A man discovered with 38 cannabis plants in Stirling has been ordered to repay more than £82,000. Brian Smillie, 40, had adapted a garage to hide the cannabis cultivation. He was given six months to pay the money at Falkirk Sheriff Court in July.

In a separate case, a man caught with nearly 5kg of cannabis was given a confiscation order for £79,835 in July. Ervis Ineri, 34, was caught with the drugs and five mobile phones in Renfrew in January.

Wayne Evans, 35, was ordered to repay £42,000 in July. Evans, of Bellshill, was found with cocaine and ecstacy in his car in 2015 and then more controlled drugs in his house the following year.

Drug seizures

Two men have appeared in court after cannabis worth more than £250,000 was recovered from a house in Aberdeen. The 24 year old and 35 year old were arrested after a cultivation was uncovered on 3 July.

Five people have appeared in court after heroin with a potential street value of £180,000 was seized in Fife. Intelligence-led searches of properties in Burntisland and Kirkcaldy were carried out in June.
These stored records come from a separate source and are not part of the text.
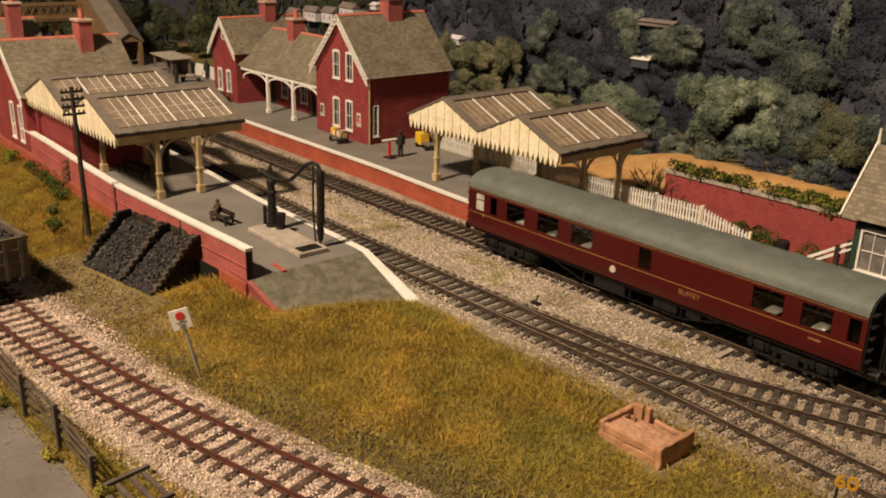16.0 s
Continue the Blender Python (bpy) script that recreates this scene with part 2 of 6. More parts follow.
GRASS_GREEN = foliage("green_grass", [(0.22, 0.196, 0.040), (0.37, 0.315, 0.060), (0.54, 0.44, 0.088)], size=20)
SOIL = surface("damp_soil", (0.060, 0.046, 0.022), (0.140, 0.105, 0.052), 0.95, 10, 0.8, 0.4, island=0.5)
EARTH_GRIT = surface("brown_grit", (0.13, 0.094, 0.050), (0.30, 0.225, 0.135), 0.95, 16, 0.8, 0.3, island=0.55)
STONE_BROWN = surface("earthy_ballast_stone", (0.27, 0.205, 0.140), (0.47, 0.370, 0.260), 0.9, 20, 0.8, 0.2, island=0.5)
BUSH = foliage("bush_leaves", [(0.028, 0.044, 0.012), (0.075, 0.105, 0.024), (0.16, 0.19, 0.040)], size=9)
BUSH_BRIGHT = foliage("bright_leaves", [(0.08, 0.10, 0.02), (0.20, 0.22, 0.03), (0.34, 0.32, 0.05)], size=9)
# leaf tones lifted and turned blue: the haze over the dark woods is in the colour
WOODS_HAZE = foliage("hazy_wood_leaves", [(0.040, 0.043, 0.062), (0.066, 0.073, 0.094), (0.108, 0.121, 0.136)], size=38)
WOODS_MID = foliage("mid_tree_leaves", [(0.050, 0.064, 0.060), (0.114, 0.140, 0.116), (0.245, 0.280, 0.215)], size=20)
WOODS_OLIVE = foliage("olive_tree_leaves", [(0.085, 0.094, 0.060), (0.19, 0.195, 0.11), (0.34, 0.32, 0.18)], size=20)
WOODS_LIGHT = foliage("far_tree_leaves", [(0.088, 0.112, 0.085), (0.215, 0.262, 0.185), (0.46, 0.50, 0.36)], size=20)
WOODS_GREEN = foliage("dark_tree_leaves", [(0.032, 0.038, 0.024), (0.072, 0.082, 0.046), (0.150, 0.158, 0.085)], size=26)
TWIG = surface("bare_twig", (0.060, 0.036, 0.020), (0.11, 0.070, 0.040), 0.9, 4, 0.6, 0.3)


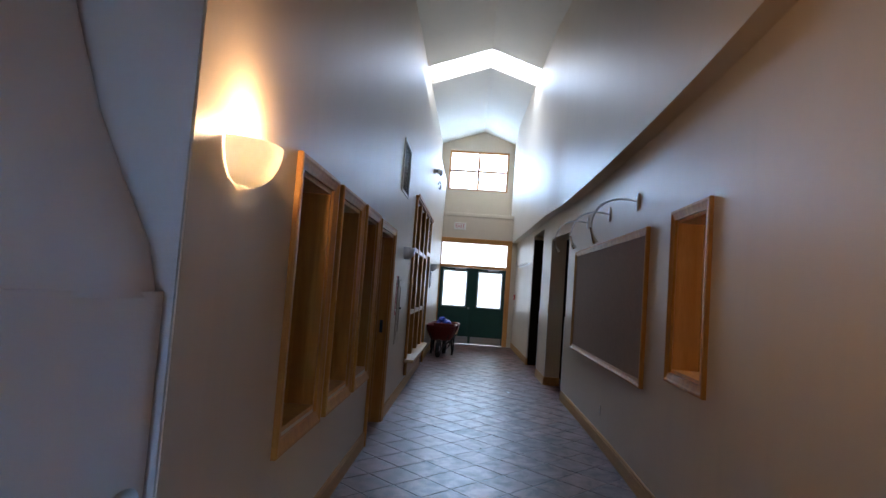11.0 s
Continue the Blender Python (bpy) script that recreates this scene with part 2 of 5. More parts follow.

Class A drugs worth more than £120,000 has been recovered after searches of three flats in Edinburgh. A total of £5,400 cash was also recovered from the properties. A 29-year-old man was arrested and appeared in court on 19 July in connection with the offices.

Illegal shellfish collecting

Police have been working with the Gangmaster and Labour Abuse Authority (GLAA) and Immigration Enforcement to tackle illegal collection of shellfish.

Officers targeted an area in Fife over several days in June, trying to identify individuals breaking the law by collecting large quantities of shellfish, in particular, razor clams, which are protected under the Sea Fisheries Act 2017.

Counterfeit goods

Fife Council Trading Standards has joined forces with the Sports Traider charity to put seized counterfeit clothing and footwear to good use.

The scheme raises money by recycling the fake products in prison workshops where they are either rebranded, shredded or cut into rags. The money is then used in schemes which help disabled and disadvantaged people gain employment, training and sporting opportunities.